Algunas palabras tienen una carga de ambigüedad que su uso se presta a confusión. Una de ellas es “apolítico”.
A veces el término sugiere oposición franca a quienes ejercen el poder. Entre nosotros, es el consabido rechazo visceral hacia la “clase política”. Aquel paradigmático reclamo “que se vayan todos”, expresado en la calle en 2002, a su modo era un rebrote apolítico.
Otras veces el término indica escepticismo, desencanto, indiferencia, apatía a todo lo que rodea a la actividad política centrada en el gobierno. Porque no se cree, en definitiva, que algo bueno o constructivo pueda salir de ese ámbito.
Acaso estas acepciones negativas tengan lógica con la definición de algunos manuales, donde política es el “arte de gobernar los Estados” o simplemente el “arte de gobernar”.
En este sentido, como se ve, el repudio hacia los que mandan, o hacia la forma de obtener el poder y mantenerse en él, estaría contaminado de “apoliticismo”.
El rechazo involucraría, por tanto, no sólo al gobierno sino a los partidos políticos. El llamado “desprestigio” de la política en Argentina rozaría, justamente, a quienes ejercen esta actividad centrada en el poder.
Sin embargo, a poco que profundicemos en nuestro término la cosa se complica. Apolítico está formado por la partícula “a” que significa negación y político tiene su origen el vocablo griego “polis”, que remite a la cosa pública.
Acá la palabra adquiere un alcance mayor, toda vez que involucra a la vida de la persona en la sociedad. La política no queda restringida al “arte de gobernar”, sino que supone el sentido gregario del ser humano.
Vista desde este plano, insistimos, la política es una dimensión constitutiva del hombre.
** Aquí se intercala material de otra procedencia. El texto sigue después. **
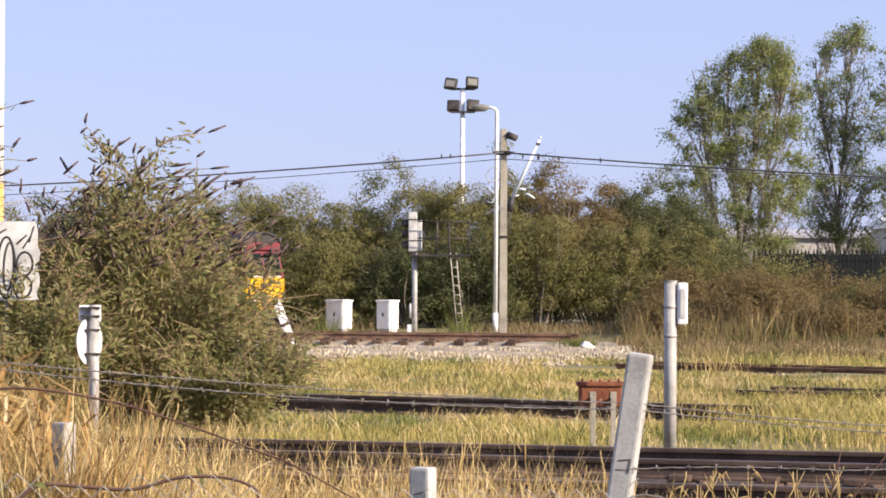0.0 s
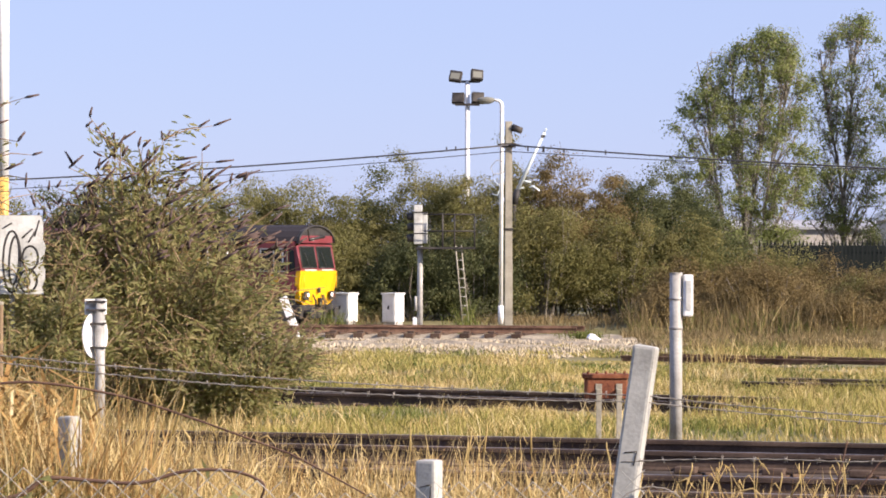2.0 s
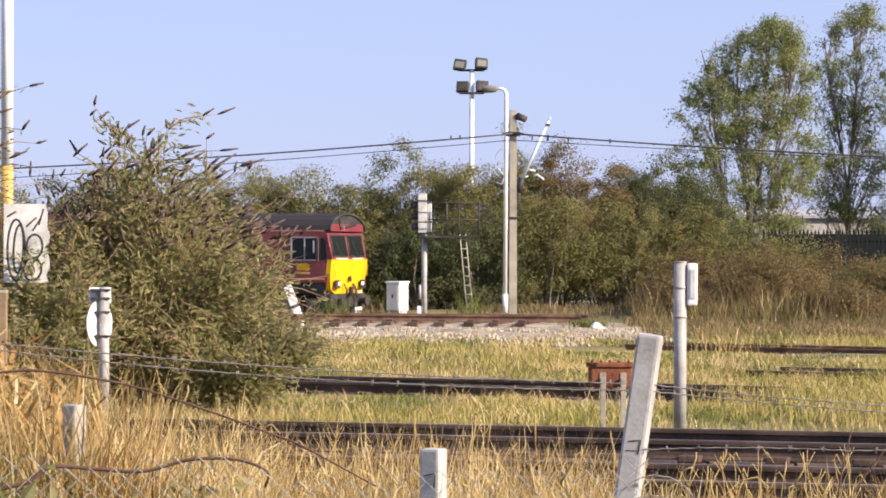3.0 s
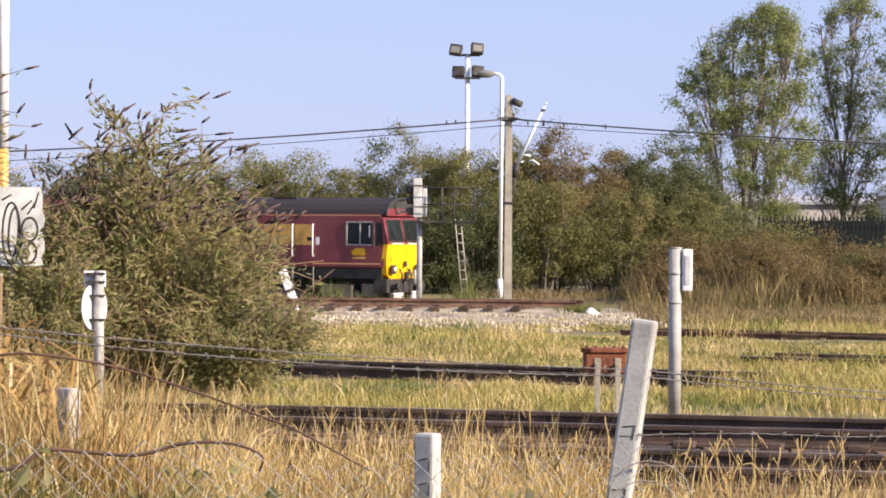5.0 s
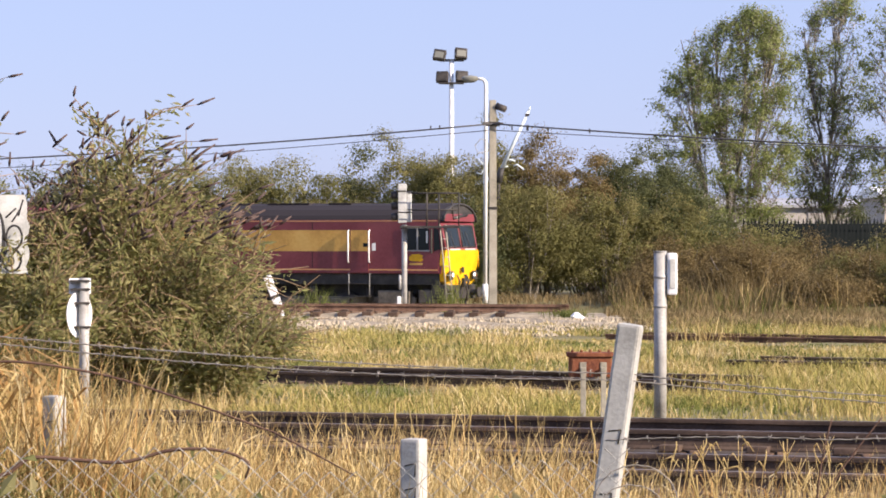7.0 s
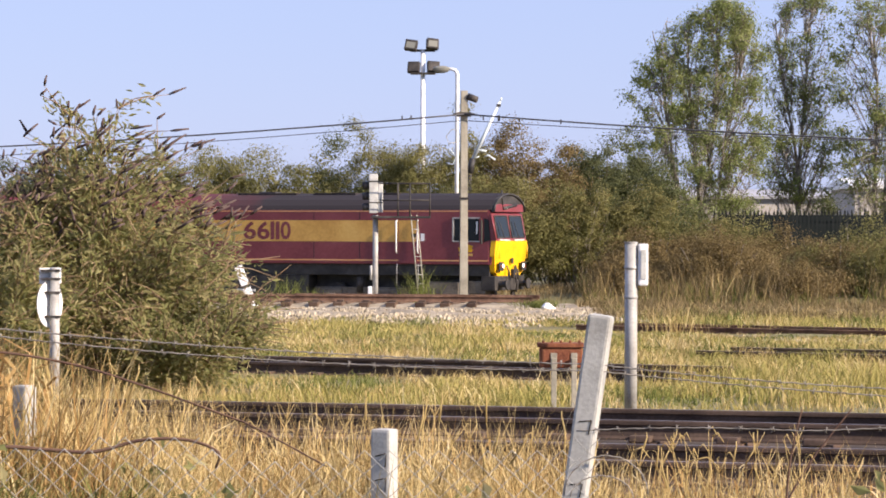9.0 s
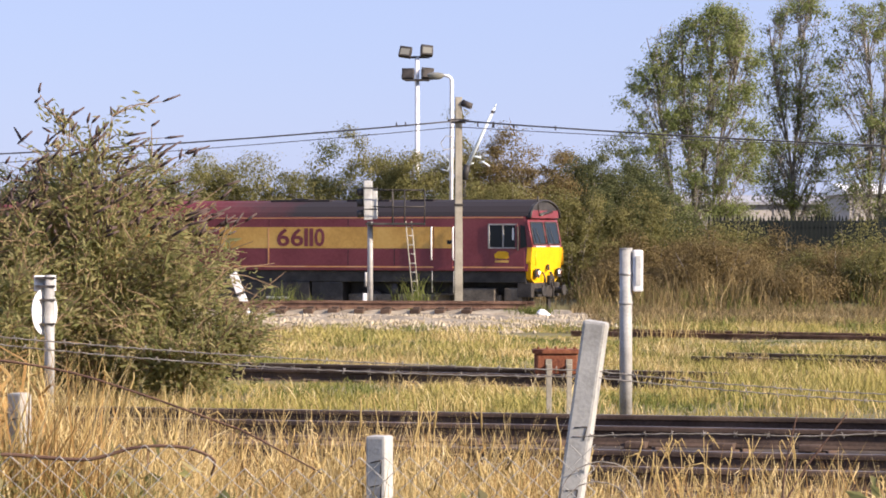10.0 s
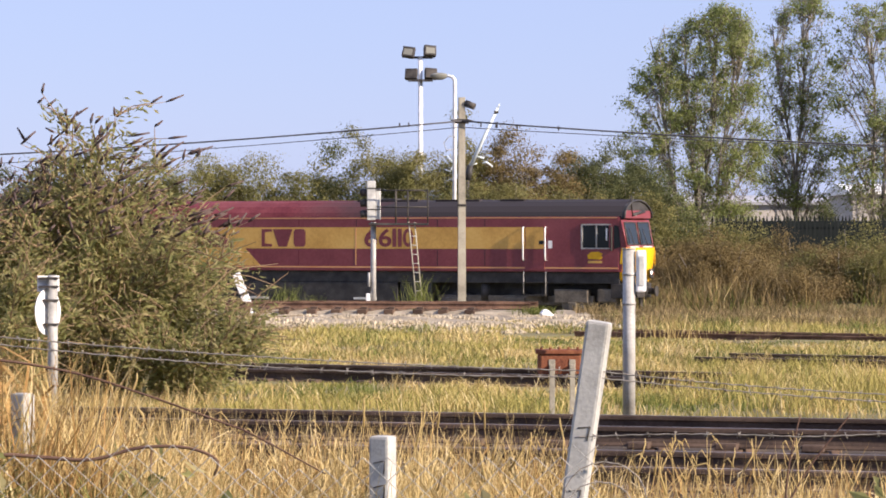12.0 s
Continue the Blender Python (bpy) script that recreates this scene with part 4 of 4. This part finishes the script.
def near_grass():
    rng = np.random.default_rng(21)

    def put(n, x0, x1, y0, y1, h, w, m, label, lean=0.3, per=22, spread=0.05, lift=0.0, bend=0.35, crook=0.07):
        """Tufts, each a handful of blades from one root; lift starts them part of the way up."""
        k = max(1, n // per)
        cx, cy, ch = rng.uniform(x0, x1, k), rng.uniform(y0, y1, k), rng.uniform(0.6, 1.15, k)
        who = rng.integers(0, k, n)
        xy = np.stack([cx[who] + rng.normal(size=n) * spread, cy[who] + rng.normal(size=n) * spread], 1)
        up = h * ch[who] * rng.uniform(0.15, 0.8, n) * lift
        blades("dry_grass", xy, ground_z(xy[:, 0], xy[:, 1]) - 0.02 + up, h * ch[who] * (0.42 if lift else 1), w, lean, m, rng, label, "grass", bend, crook)
    bands = [(-3.2, -1.95, 1.10, 1.0), (-2.0, -1.2, 0.84, 1.0), (-1.3, 0.0, 0.72, 0.9), (-0.1, 0.75, 0.68, 0.7), (0.7, 2.6, 0.52, 0.32)]
    for x0, x1, h, d in bands:
        n = int(4000 * (x1 - x0) * d)
        put(int(n * 0.85), x0, x1, 12.3, 16.5, h, 0.0052, M_STRAW, "tall upright dry straw-coloured grass along the fence", 0.28)
        put(int(n * 0.28), x0, x1, 12.3, 16.5, h * 0.95, 0.006, M_TAWNY, "tall tawny dead grass along the fence", 0.32)
        put(int(n * 0.42), x0, x1, 12.2, 16.0, h * 0.9, 0.0075, M_STRAW, "drooping dead leaves on the dry grass", 0.9, 10, 0.05, 1.0, 0.7, 0.08)
        put(int(n * 0.20), x0, x1, 12.2, 16.0, h * 0.85, 0.008, M_TAWNY, "drooping tawny leaves on the dry grass", 0.9, 10, 0.05, 1.0, 0.7, 0.08)
        put(int(n * 0.60), x0, x1, 11.85, 13.5, h * 0.85, 0.0052, M_STRAW, "dry grass behind the chain-link mesh", 0.35)
        put(int(n * 0.80), x0, x1, 11.0, 12.8, h * 0.80, 0.010, M_GREENGRASS, "green grass under the fence", 0.6)
        put(int(n * 0.50), x0, x1, 12.5, 17, h * 0.72, 0.010, M_WEED, "withered brown grass along the fence", 0.7)
    # the orange heap of dead grass beyond the short post
    for n, h, w, m, lift, label in ((900, 1.22, 0.009, M_TAWNY, 0, "dense heap of tawny dead grass by the short post"), (900, 1.22, 0.018, M_TAWNY, 1, "broad tawny dead leaves by the short post"),
                                    (700, 1.22, 0.008, M_STRAW, 0, "dense heap of straw by the short post"), (600, 1.20, 0.016, M_STRAW, 1, "broad straw-coloured leaves by the short post")):
        put(n, -2.7, -2.0, 13.1, 14.2, h, w, m, label, 0.8 if lift else 0.3, 16, 0.07, lift, 0.8, 0.16)
    put(700, -2.2, -1.5, 12.4, 12.85, 1.06, 0.008, M_STRAW, "upright dry grass hiding the short post's foot", 0.3)
    put(600, -2.2, -1.5, 12.4, 12.85, 1.04, 0.009, M_TAWNY, "upright tawny grass hiding the short post's foot", 0.35)
    put(260, -0.5, 0.05, 11.5, 11.95, 0.66, 0.007, M_STRAW, "upright dry grass before the broken post", 0.3)
    put(350, -0.6, 0.05, 11.1, 11.8, 0.58, 0.010, M_GREENGRASS, "green grass in front of the broken post", 0.7)


def seed_stalks():
    """Single tall dead stalks, some with drooping heads, some branched, along the fence."""
    rnd = random.Random(8)
    for k in range(150):
        x, y = rnd.uniform(-2.2, 2.0), rnd.uniform(12.2, 16.0)
        h = rnd.uniform(0.6, 1.0) * (1.10 if x < -1.2 else 0.90 if x < 0.7 else 0.72)
        z = float(ground_z(x, y))
        dx = rnd.gauss(0.02, 0.09)
        kink = rnd.uniform(-0.03, 0.03)
        pts = [(x + dx * u * u + kink * math.sin(u * 5), y, z + h * u * (1 - 0.06 * u)) for u in (0, 0.3, 0.6, 0.85, 1.0)]
        bm = tube(pts, 0.0031, 0.0018, 5)
        e, b = Vector(pts[-1]), Vector(pts[3])
        if k % 3 == 0:
            add_tube(bm, [e, e + Vector((dx * 0.2 + 0.02, 0, 0.02)), e + Vector((dx * 0.3 + 0.05, 0, -0.03))], 0.0055, 0.002, 5)
        elif k % 3 == 1:
            for side in (-1, 1):
                add_tube(bm, [b, b + Vector((side * 0.04, 0, 0.08))], 0.0028, 0.001, 4)
        else:
            add_tube(bm, [b, e, e + Vector((0, 0, 0.03))], 0.0058, 0.0025, 5)
        tagged(part("dead_stalk", bm, M_STRAW), "single dead straw-coloured stalk by the fence", "stalk", "dead stalks")


def docks():
    """Broad-leaved plants in the dry grass."""
    rng = np.random.default_rng(31)
    for x, y, h in ((-1.30, 12.6, 0.72), (-0.95, 12.0, 0.55), (-0.15, 11.9, 0.5), (1.95, 12.3, 0.62), (-1.85, 11.6, 0.62)):
        t = root("dock_plant", pose(x, y, float(ground_z(x, y)) - 0.02), "green broad-leaved dock plant in dry grass", "plant")
        for k in range(3):
            e = np.array([rng.normal() * 0.06, rng.normal() * 0.06, h * rng.uniform(0.7, 1.05)])
            part("stem", tube([(0, 0, 0), e * 0.5 + np.array([0.02, 0, 0]), e], 0.005, 0.003, 5), M_BRAMBLE, t)
        c = np.array([0, 0, h * 0.8]) + rng.normal(size=(26, 3)) * np.array([0.11, 0.08, 0.12])
        leaves("leaves", c, 0.10, 0.5, M_LEAF_BUDDLEIA, rng, t)


def bramble(label, pts, r=0.006):
    dense = []
    P = [Vector(p) for p in pts]
    for i in range(len(P) - 1):
        p0, p1, p2, p3 = P[max(i - 1, 0)], P[i], P[i + 1], P[min(i + 2, len(P) - 1)]
        for j in range(6):
            u = j / 6
            dense.append(0.5 * ((2 * p1) + (p2 - p0) * u + (2 * p0 - 5 * p1 + 4 * p2 - p3) * u * u + (3 * p1 - p0 - 3 * p2 + p3) * u ** 3))
    dense.append(P[-1])
    bm = tube(dense, r, r * 0.6, 6)
    for i in range(3, len(dense) - 1, 4):
        add_tube(bm, [dense[i], dense[i] + Vector((0.012, -0.004, 0.014 if i % 8 else -0.014))], 0.002, 0.0005, 4)
    tagged(part("bramble_stem", bm, M_BRAMBLE), label, "bramble", "bramble stems")


signal(), mast(), lamp_post(), flood_tower()
cabinet(-4.84, 0.66), cabinet(-3.22, 0.50)
leaning_marker(), boom(), overhead_cables()
pole_with_box(), rusty_box(), speed_sign(), graffiti_panel(), old_post(), fence()
w = root("white_stone", pose(2.62, 75.5, 0.47), "white stone lump at the end of the siding", "stone")
bm = bmesh.new()
rock(bm, 0, 0, 0.10, 0.13), rock(bm, 0.12, 0, 0.04, 0.10)
part("lump", bm, M_WHITE, w)

buddleia(-4.68, 31.9, 0.72, 0.8, 2.8, 38, 11, "buddleia shoots that fill the side of the larger bush", 0.9, 0.6)
buddleia(-3.80, 32.0, 0.72, 1.48, 3.3, 96, 1, "large overgrown buddleia bush with dead flower spikes", 1.05)
buddleia(-5.46, 31.0, 0.72, 0.5, 4.0, 24, 2, "tall thin buddleia stems beside the white column", 0.35, 0.7)
buddleia(-4.75, 30.6, 0.74, 0.95, 1.9, 34, 4, "low buddleia growth at the foot of the larger bush", 1.3, 1.5)
buddleia(-2.75, 31.4, 0.74, 0.85, 1.35, 30, 5, "low spreading buddleia shoots over the grass", 1.2, 1.5)

# far hedge, one shrub at a time: place, half-widths, height
HEDGE = [(-18.5, 106, 2.4, 1.6, 5.2, 0), (-15.2, 105.5, 2.3, 1.6, 5.0, 1), (-12.2, 106, 2.2, 1.6, 5.1, 0), (-9.4, 106, 2.0, 1.6, 4.9, 0), (-7.0, 105.5, 1.9, 1.5, 5.0, 0),
         (-4.9, 106, 1.7, 1.5, 5.0, 0), (-2.9, 106, 1.6, 1.5, 5.9, 0), (-1.0, 105, 1.5, 1.4, 5.2, 0), (0.7, 105.5, 1.5, 1.5, 6.2, 0), (2.5, 105.5, 1.5, 1.4, 6.2, 2),
         (4.0, 106, 1.4, 1.4, 5.6, 2), (6.0, 107, 1.4, 1.4, 5.9, 1), (7.9, 107.5, 1.4, 1.4, 4.6, 1), (1.8, 102, 1.8, 1.2, 4.6, 0), (4.6, 102.5, 1.9, 1.2, 4.0, 0),
         (-8.5, 102, 2.0, 1.2, 3.6, 0), (-5.6, 101.8, 1.9, 1.2, 3.3, 0), (-2.6, 101.6, 1.9, 1.2, 3.3, 1), (-0.4, 101.6, 1.6, 1.2, 3.5, 1), (7.2, 103, 1.9, 1.2, 3.6, 0),
         (9.7, 104.5, 1.6, 1.2, 2.5, 0), (-11.6, 102, 2.0, 1.2, 3.7, 0), (-14.8, 102, 2.0, 1.2, 3.7, 0), (14.6, 102, 1.5, 1.0, 2.7, 0), (12.0, 103, 1.6, 0.9, 2.2, 2), (17.2, 103, 1.7, 1.2, 2.5, 0),
         (9.0, 100.5, 1.7, 1.0, 2.2, 2), (6.4, 99.5, 1.6, 1.0, 2.2, 2), (15.9, 100, 1.8, 1.0, 2.0, 2), (12.8, 99.5, 1.8, 1.0, 1.7, 2), (10.6, 106.5, 1.5, 1.0, 2.7, 0),
         (-8.2, 107.6, 1.7, 1.0, 5.1, 0), (-5.9, 107.6, 1.6, 1.0, 5.0, 0), (-3.9, 107.6, 1.5, 1.0, 5.3, 1), (-10.8, 107.6, 1.8, 1.0, 5.0, 0), (-13.7, 107.6, 1.8, 1.0, 5.1, 0),
         (-1.9, 107.4, 1.4, 1.0, 5.5, 0), (1.6, 107.6, 1.4, 1.0, 6.1, 2), (5.1, 108, 1.4, 1.0, 5.9, 1), (7.0, 108.4, 1.3, 1.0, 5.2, 1)]
SCRUB = random.Random(77)
for i in range(8):
    HEDGE.append((10.4 + i * 1.35, SCRUB.uniform(110.8, 111.6), SCRUB.uniform(0.8, 1.2), 0.8, SCRUB.uniform(2.5, 3.3), 1))
for i in range(22):
    x = 6.0 + i * 0.68
    HEDGE.append((x, SCRUB.uniform(95.5, 100.5) - 0.25 * max(0, x - 9), SCRUB.uniform(0.9, 1.5), 0.9, SCRUB.uniform(1.1, 2.1), SCRUB.choice((2, 2, 0, 2))))
for i, (x, y, rx, ry, h, kind) in enumerate(HEDGE):
    hedge_bush(x, y, rx, ry, h, 100 + i, (M_LEAF_HEDGE, M_LEAF_DARK, M_LEAF_BROWN)[kind], 0.078, 27000 if h > 2.9 else 12000,
               ("dense olive-green hedge shrub behind the railway", "dark green hedge shrub behind the railway", "browning thin shrub behind the railway")[kind])

BROAD = ((2.4, -2.2, 2.3), (3.6, -2.9, 2.6), (5.0, -3.25, 2.8), (6.6, -3.1, 2.9), (8.0, -2.7, 2.8), (9.3, -1.9, 2.6), (10.4, -0.7, 2.2), (11.1, 0.5, 1.6))
SLIM = ((3.2, -1.4, 1.6), (4.6, -1.7, 1.8), (6.5, -1.75, 1.7), (8.4, -1.8, 1.6), (10.2, -1.7, 1.6), (11.3, -1.2, 1.4), (12.0, -0.2, 1.0))
birch(9.9, 115, 0.4, 11.0, BROAD, 7, "broad light green birch with several stems", ((-1.9, -0.5), (-0.4, 0.0), (0.9, 0.2), (2.0, 0.6)), 300, 150, fork=0.12)
birch(14.25, 118, 0.4, 11.8, SLIM, 8, "tall slim birch with thin foliage", ((0.2, 0.0), (-1.0, -0.1)), 150, 105, fork=0.3)
birch(17.1, 116, 0.4, 10.9, SLIM[:-1], 9, "slim birch beside the palisade fence", ((-0.2, 0.0), (0.8, 0.1)), 140, 105, fork=0.25)
birch(20.6, 117, 0.4, 10.4, SLIM[:-1], 10, "slim birch at the end of the row", ((0.1, 0.0),), 110, 105)
palisade(), warehouses()
field_grass(), near_grass(), seed_stalks(), docks()
bramble("long arching brown bramble stem in dry grass", [(-2.209, 11.92, 1.542), (-2.056, 11.92, 1.6), (-1.902, 11.92, 1.638), (-1.796, 11.92, 1.702), (-1.603, 11.92, 1.693), (-1.421, 11.92, 1.686), (-1.228, 11.92, 1.734), (-1.041, 11.92, 1.734), (-0.92, 11.92, 1.686), (-0.93, 11.95, 1.62)], 0.0095)
bramble("thin brown bramble stem in dry grass", [(-2.3, 12.5, 2.02), (-1.99, 12.5, 2.07), (-1.60, 12.5, 2.017), (-1.275, 12.5, 1.92), (-0.93, 12.5, 1.796), (-0.81, 12.5, 1.748), (-0.5, 12.5, 1.58)], 0.006)
bramble("dry forked stem beside the barbed wire", [(1.42, 12.4, 1.4), (1.55, 12.4, 1.62), (1.72, 12.4, 1.84)], 0.005)
bramble("dry upright stem beside the barbed wire", [(1.45, 12.5, 1.35), (1.47, 12.5, 1.6), (1.52, 12.5, 1.83)], 0.005)


# ---- what moves ----
def motions():
    walk(LOCO, [(t, train_pose(k)) for t, k in RUN])
    walk(WAGON, [(t, train_pose(k + WAGON_GAP)) for t, k in RUN])
    times = [i * 0.25 for i in range(49)]
    gone = np.interp(times, [r[0] for r in RUN], [r[1] for r in RUN]) - RUN[0][1]
    for x, w in LOCO_WHEELS + WAGON_WHEELS:
        walk(w, [(t, pose(x, 0, 0.53, 0, math.degrees(g / 0.53), 0)) for t, g in zip(times, gone)])


motions()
De ser así: ¿alguien puede alegar no tener comportamiento político o ser apolítico?.
Y dado que no podemos despojarnos de nuestra condición de seres políticos, en tanto miembros de una comunidad organizada. ¿No es el apoliticismo, finalmente, alguna forma de posición política?
Quizá la discusión se aclare con la respuesta que nos diera no hace mucho el rabino Sergio Bergman, cuando le preguntamos si “hacía política”, a raíz de su intensa actuación pública (que además preocupa al gobierno).
“Ha llegado el momento en el cual podemos definir que nosotros (los religiosos) hacemos política. Pero hacemos política cívica. No hacemos política partidaria”, respondió.
Y añadió: “Todos estamos acostumbrados a asociar la palabra ‘política’ a candidaturas, a lo electoral, a los partidos (…) Pero tenemos que reivindicar la política como una acción cultural en una sociedad civilizada”.
Y esto “porque administrar nuestra vida es ya un acto político. No hay ser humano que no sea un ser político. Eso ya lo dijeron Platón, Aristóteles y el pensamiento occidental. Es decir, desde la esencia de la polis en adelante, la política es necesaria”.
De lo expresado por el religioso se colige que restringir la política a la lucha por el poder puede crear la falsa sensación, entre quienes no están en ese métier, que se puede ser asexuado políticamente.
Pero en tanto ciudadanos no hay manera de rehuirle a la cosa pública, al destino de la polis, que pide de nosotros un compromiso, desde el lugar en que uno esté –como religioso, docente, periodista, comerciante, deportista y demás- por la construcción del bien común social, que en definitiva es el fin de la política. Los apoliticismos pueden encubrir, por tanto, deserciones éticas hacia deberes cívicos elementales.